Latvia views its national language as a resource requiring special institutional protection and, therefore, prioritises the development of its own AI-based language technology infrastructure. A key solution is Hugo.lv, a state-run language technology platform developed for public administration as well as ordinary citizens. It offers automatic translation of documents and websites, speech recognition and synthesis tools, and language support for public e-services, while user data remains within the state infrastructure. The development of Hugo.lv is coordinated by the Cultural Information Systems Centre (Kultūras informācijas sistēmu centrs, KISC) in cooperation with the Latvian Language Agency (Latviešu valodas aģentūra).

Conclusions

  • Although Lithuania, Latvia, and Estonia share the same goal, safeguarding the future of their languages in the age of artificial intelligence, they have adopted markedly different strategies, reflecting distinct interpretations of digital sovereignty.

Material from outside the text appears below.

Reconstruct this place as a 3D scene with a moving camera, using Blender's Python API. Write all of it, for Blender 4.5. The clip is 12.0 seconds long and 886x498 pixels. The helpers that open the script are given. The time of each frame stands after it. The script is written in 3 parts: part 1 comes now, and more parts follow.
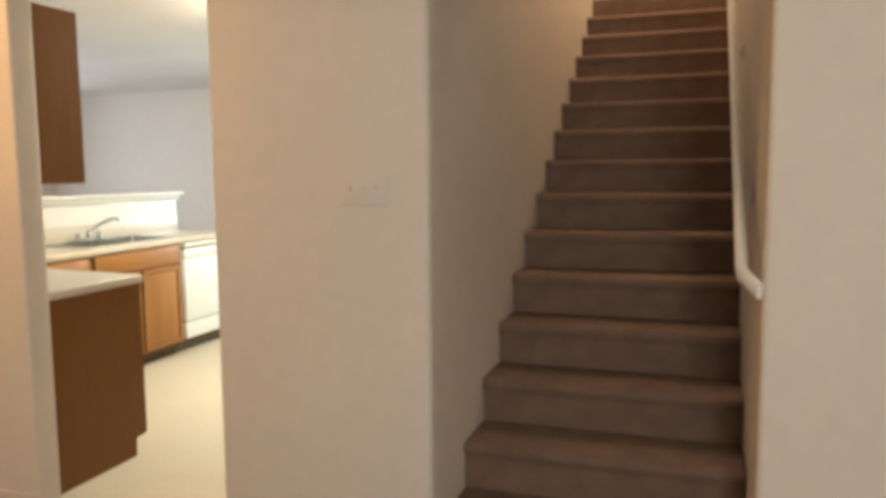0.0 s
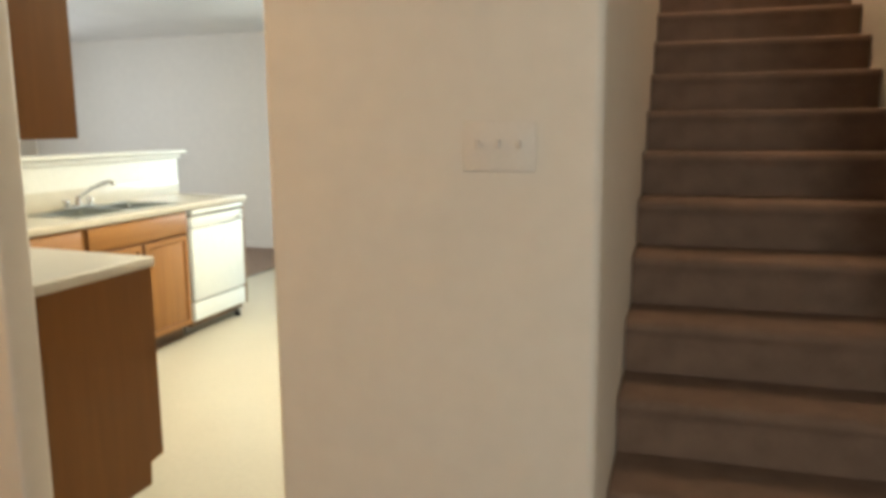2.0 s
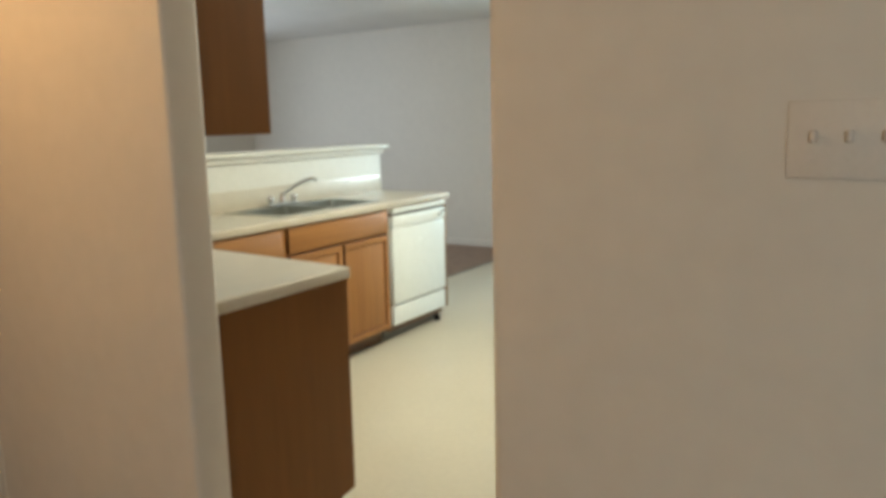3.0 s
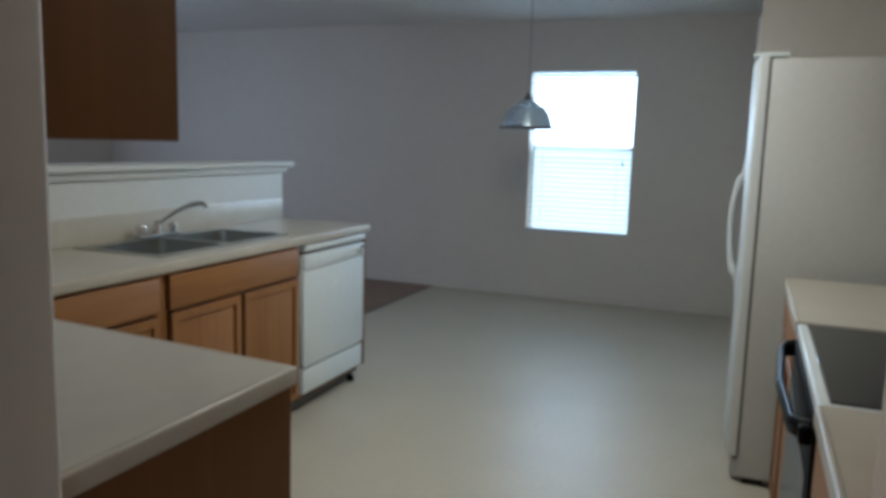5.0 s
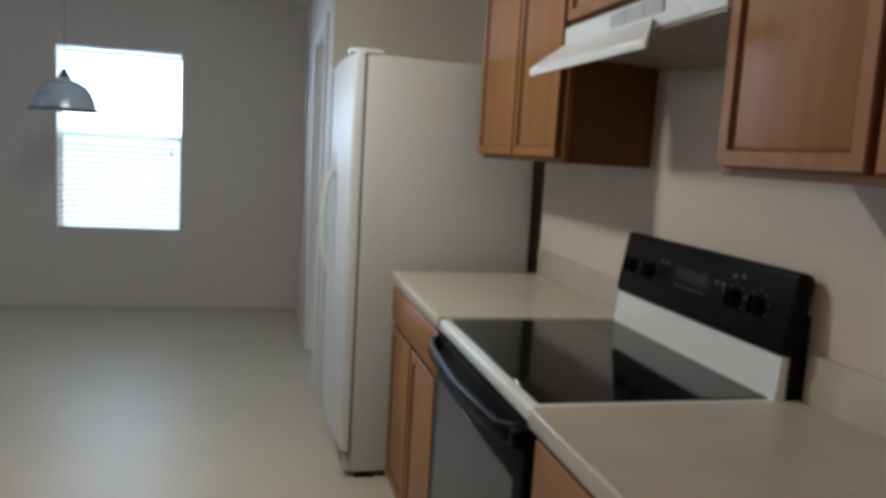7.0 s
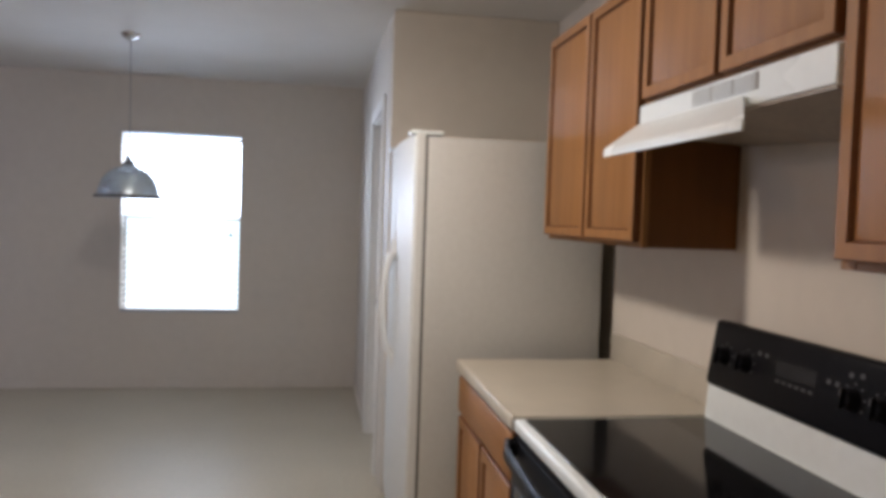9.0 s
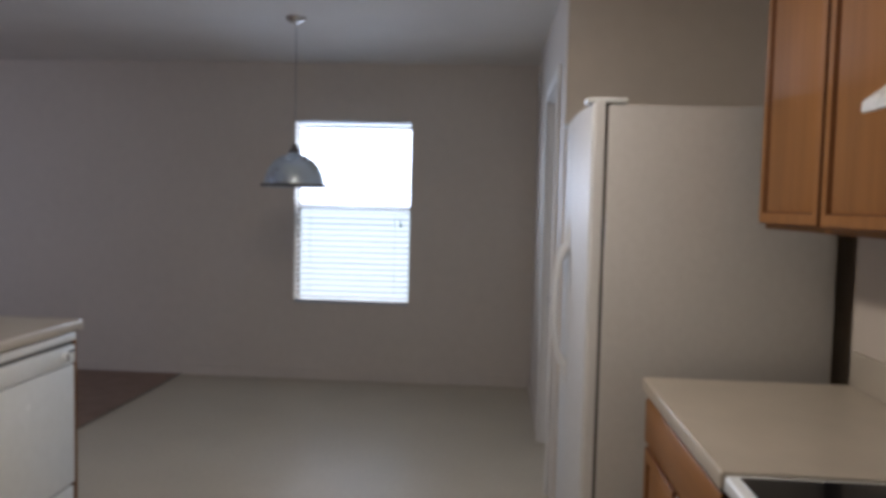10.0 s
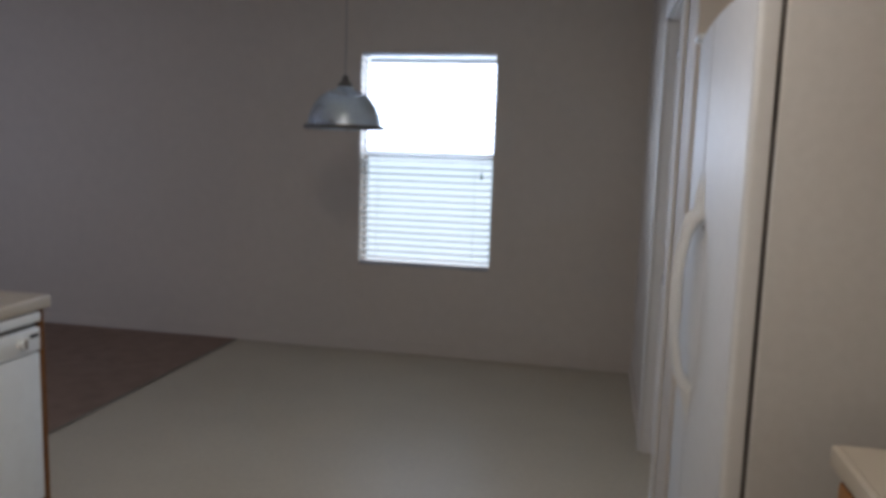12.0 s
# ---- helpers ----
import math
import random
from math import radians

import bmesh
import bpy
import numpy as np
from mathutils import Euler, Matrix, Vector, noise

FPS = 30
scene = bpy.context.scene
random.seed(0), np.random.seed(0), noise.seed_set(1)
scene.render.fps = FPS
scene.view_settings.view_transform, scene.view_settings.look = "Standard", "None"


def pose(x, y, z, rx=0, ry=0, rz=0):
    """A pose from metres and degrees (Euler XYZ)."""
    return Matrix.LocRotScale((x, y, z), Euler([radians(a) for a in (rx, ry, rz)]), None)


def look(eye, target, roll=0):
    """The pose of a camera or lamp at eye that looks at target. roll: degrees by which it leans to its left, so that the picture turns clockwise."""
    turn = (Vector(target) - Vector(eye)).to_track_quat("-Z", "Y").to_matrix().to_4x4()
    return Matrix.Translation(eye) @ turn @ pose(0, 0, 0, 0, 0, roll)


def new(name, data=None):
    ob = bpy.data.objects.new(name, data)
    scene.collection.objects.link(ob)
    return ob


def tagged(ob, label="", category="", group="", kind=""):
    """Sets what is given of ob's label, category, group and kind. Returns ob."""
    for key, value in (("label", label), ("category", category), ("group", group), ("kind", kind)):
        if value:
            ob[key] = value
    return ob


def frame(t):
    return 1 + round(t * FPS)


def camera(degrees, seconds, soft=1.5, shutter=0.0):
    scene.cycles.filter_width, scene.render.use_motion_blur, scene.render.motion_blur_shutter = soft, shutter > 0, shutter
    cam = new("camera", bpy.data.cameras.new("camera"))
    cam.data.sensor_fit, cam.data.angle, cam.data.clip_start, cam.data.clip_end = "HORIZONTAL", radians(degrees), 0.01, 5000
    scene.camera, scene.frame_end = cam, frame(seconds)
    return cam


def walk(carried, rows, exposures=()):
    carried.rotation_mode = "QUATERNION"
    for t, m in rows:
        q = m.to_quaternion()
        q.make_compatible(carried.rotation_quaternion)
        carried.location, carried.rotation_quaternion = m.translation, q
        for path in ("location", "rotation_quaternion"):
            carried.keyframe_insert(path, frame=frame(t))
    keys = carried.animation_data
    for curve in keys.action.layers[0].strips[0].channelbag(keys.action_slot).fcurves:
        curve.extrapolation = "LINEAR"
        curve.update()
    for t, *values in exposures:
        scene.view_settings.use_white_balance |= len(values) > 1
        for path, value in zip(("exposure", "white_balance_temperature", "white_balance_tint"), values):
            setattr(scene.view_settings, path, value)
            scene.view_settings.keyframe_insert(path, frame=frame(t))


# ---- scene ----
cam = camera(60.42, 12.0, soft=4.2)
# seconds, eye, a point two metres ahead, lean
PATH = [
    (0, (1.0164, -2.3597, 1.4262), (0.3839, -0.4740, 1.2167), -0.45),
    (0.5, (0.8344, -2.3441, 1.4186), (0.4414, -0.3960, 1.1943), -0.84),
    (1, (0.5961, -2.2720, 1.4099), (0.3140, -0.3071, 1.1660), -0.86),
    (1.5, (0.4560, -2.0347, 1.4133), (0.0862, -0.0900, 1.1280), -0.57),
    (2, (0.3490, -1.7169, 1.4047), (-0.2451, 0.1663, 1.0874), -0.44),
    (2.5, (0.1641, -1.4653, 1.3979), (-0.6524, 0.3306, 1.0696), 0.11),
    (3, (0.0353, -1.2659, 1.3982), (-1.0175, 0.4025, 1.0689), -1.31),
    (3.2, (-0.0650, -1.1180, 1.3870), (-1.2170, 0.5010, 1.0655), -1.70),
    (4.8, (-0.7220, -0.6180, 1.3933), (-1.5780, 1.1545, 1.1061), 1.48),
    (5, (-0.7680, -0.5700, 1.3853), (-1.5035, 1.2560, 1.1088), 1.68),
    (5.5, (-0.8480, -0.4500, 1.4034), (-1.2980, 1.4740, 1.1218), 2.21),
    (6, (-0.9513, -0.4344, 1.4041), (-1.0816, 1.5423, 1.1293), 2.49),
    (6.5, (-1.0889, -0.3869, 1.3912), (-0.8583, 1.5826, 1.1305), 3.12),
    (7, (-1.1355, -0.3228, 1.3833), (-0.6612, 1.6038, 1.1314), 3.38),
    (7.2, (-1.1340, -0.3047, 1.3891), (-0.6220, 1.6137, 1.1488), 3.26),
    (8.8, (-1.1824, -0.2003, 1.4363), (-0.7276, 1.7459, 1.3620), 2.20),
    (9, (-1.1559, -0.1833, 1.4360), (-0.8223, 1.7870, 1.3535), 1.89),
    (9.5, (-1.0794, 0.0295, 1.4302), (-1.0418, 2.0268, 1.3349), 1.58),
    (10, (-1.0749, 0.2683, 1.4259), (-1.2153, 2.2595, 1.3028), 1.37),
    (10.5, (-1.0634, 0.4994, 1.4214), (-1.2787, 2.4810, 1.2579), 1.51),
    (11, (-0.9907, 0.7588, 1.4311), (-1.3055, 2.7224, 1.2183), 1.44),
    (11.5, (-1.0135, 0.9661, 1.4089), (-1.3729, 2.9191, 1.1710), 1.45),
    (12, (-1.0576, 1.1572, 1.4143), (-1.4507, 3.1007, 1.1533), 1.82),
]
EXPOSURES = [(0, 1.27, 7250, 9), (1.0, 1.42, 7350, 4), (1.6, 1.44, 7150, 3), (2.2, 1.13, 7000, 2), (3.0, 0.74, 6650, 0), (3.2, 0.66, 6550, 0), (4.8, -0.52, 5500, 7), (5.5, -0.68, 5560, 8), (6.5, -0.85, 5820, 10), (7.2, -0.4, 5950, 13), (8.8, -0.1, 6320, 20), (9.5, -0.86, 6350, 24), (10.5, -0.93, 6350, 23), (12, -1.1, 6300, 22)]
walk(cam, [(t, look(eye, target, roll)) for t, eye, target, roll in PATH], EXPOSURES)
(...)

  • Estonia represents a model of digital sovereignty through accessibility. Its authorities assume that the absence of language representation in large models poses a greater threat to sovereignty than cooperation with global corporations.
  • Lithuania and Latvia, by contrast, pursue a model of digital sovereignty through control. For both countries, preserving their decision-making autonomy over critical language resources and over the infrastructure supporting key state functions is paramount.
  • These national strategies are complemented by regional initiatives. One example is Poland’s PLLuM model, trained in part on Lithuanian and Latvian data, which enables languages without their own models to access generative AI tools. This illustrates the potential of shared sovereignty based on cooperation, rather than exclusively national solutions.